Pivots are configured based on the inventory columns. Customers can select one or more specific columns to define as the pivot. This creates mesh instances of probes participating in synthetics within their instance. A probes can participate in multiple mesh instances.

In the example below, 12 probes participate in multiple meshes based on pivot tags Tag1 and Tag2. The four meshes are:

  1. DC1 Mesh with four probes
  2. DC2 Mesh with four probes
  3. Cloud Mesh with four probes
  4. Overlay Mesh with three probes
visualization of pivot based agent grouping, showing DC1 Mesh, DC2 Mesh, and Cloud Mesh connected bia Overlay mesh

Handling Configuration Management for Probes:

Consistency is key in a distributed system. The control plane plays a vital role in ensuring consistent and up-to-date configurations are applied to all monitoring probes. This includes managing which metrics to collect, the frequency of pings, target endpoints, and other related details. 

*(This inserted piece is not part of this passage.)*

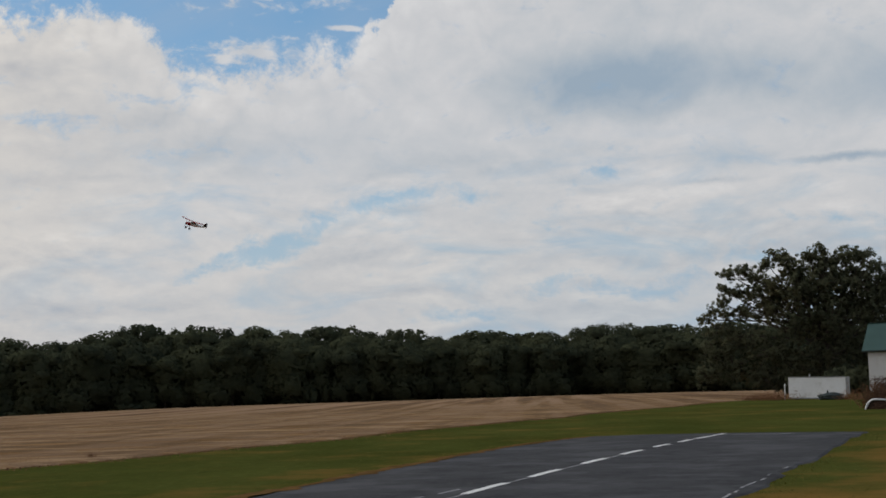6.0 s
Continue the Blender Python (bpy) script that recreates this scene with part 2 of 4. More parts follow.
layers, rolls = shelf(71.0, 0.34, 0.55, 0.35), shelf(77.0, 0.85, 0.42, 0.6)
broad = k.noise(k.vec(k.mul(az, 0.6), el, 61.0), 0.22, 4.0, 0.5)
streak = k.noise(k.vec(k.mul(az, 0.32), el, 51.0), 0.55, 9.0, 0.58, 0.5)
tone = k.sub(k.add(0.665, k.mul(crest, 0.13)), k.mul(grey, 0.80))
tone = k.sub(k.add(tone, k.mul(k.sub(broad, 0.5), 0.45)), k.mul(k.step(el, 8.5, 2.5), 0.17))
tone = k.add(tone, k.mul(k.mul(layers, k.mul(deck, uneven)), 1.25))
tone = k.add(tone, k.mul(k.mul(rolls, k.sub(1.0, k.mul(deck, 0.6))), 0.60))
tone = k.sub(tone, k.mul(k.mul(k.sub(streak, 0.48), k.mul(deck, uneven)), 0.45))
tone = k.add(tone, k.mul(k.mul(k.sub(k.add(k.mul(heap_a, 0.25), k.add(k.mul(heap_b, 0.40), k.mul(heap_c, 0.15))), 0.45), k.step(over, 6.5, 1.0)), 0.38))
crisp = k.noise(k.vec(k.mul(az, 0.7), k.mul(el, 1.3), 91.0), 1.9, 9.0, 0.66, 0.4)
tone = k.add(tone, k.mul(k.sub(crisp, 0.5), k.add(0.08, k.mul(deck, 0.16))))
cool = k.ramp(tone, [(0.0, (0.305, 0.385, 0.47)), (0.40, (0.450, 0.490, 0.532)), (0.72, (0.570, 0.578, 0.597)), (1.0, (0.690, 0.688, 0.692))])
warm = k.ramp(tone, [(0.0, (0.350, 0.372, 0.425)), (0.40, (0.495, 0.493, 0.502)), (0.72, (0.625, 0.603, 0.578)), (1.0, (0.760, 0.728, 0.685))])
body = k.mix(k.math("MAXIMUM", k.mul(k.mul(k.step(el, 12.0, 3.0), k.step(az, -30.0, -4.0)), 0.75), k.step(az, 8.0, 26.0)), cool, warm)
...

Some of the example configurations that are supported and can be configured from Selector SaaS

  • Ping frequency
  • Packets per iteration
  • Update source port and TOS values for ping packets
  • Traceroute configuration such as max hop, first packet TTL, packet size and more

The configuration is synced from Selector SaaS to all the probes.

Summary

Fundamentally, the synthetics control plane serves as the essential operational mechanism, the sophisticated manager directing a complex system of network probes. It is the component that translates a basic concept into a robust, adaptable infrastructure for addressing the critical query: “Is network performance satisfactory?” By understanding these fundamental functionalities, one develops a more comprehensive understanding of the complex technical design that underpins efficient and thorough network observation.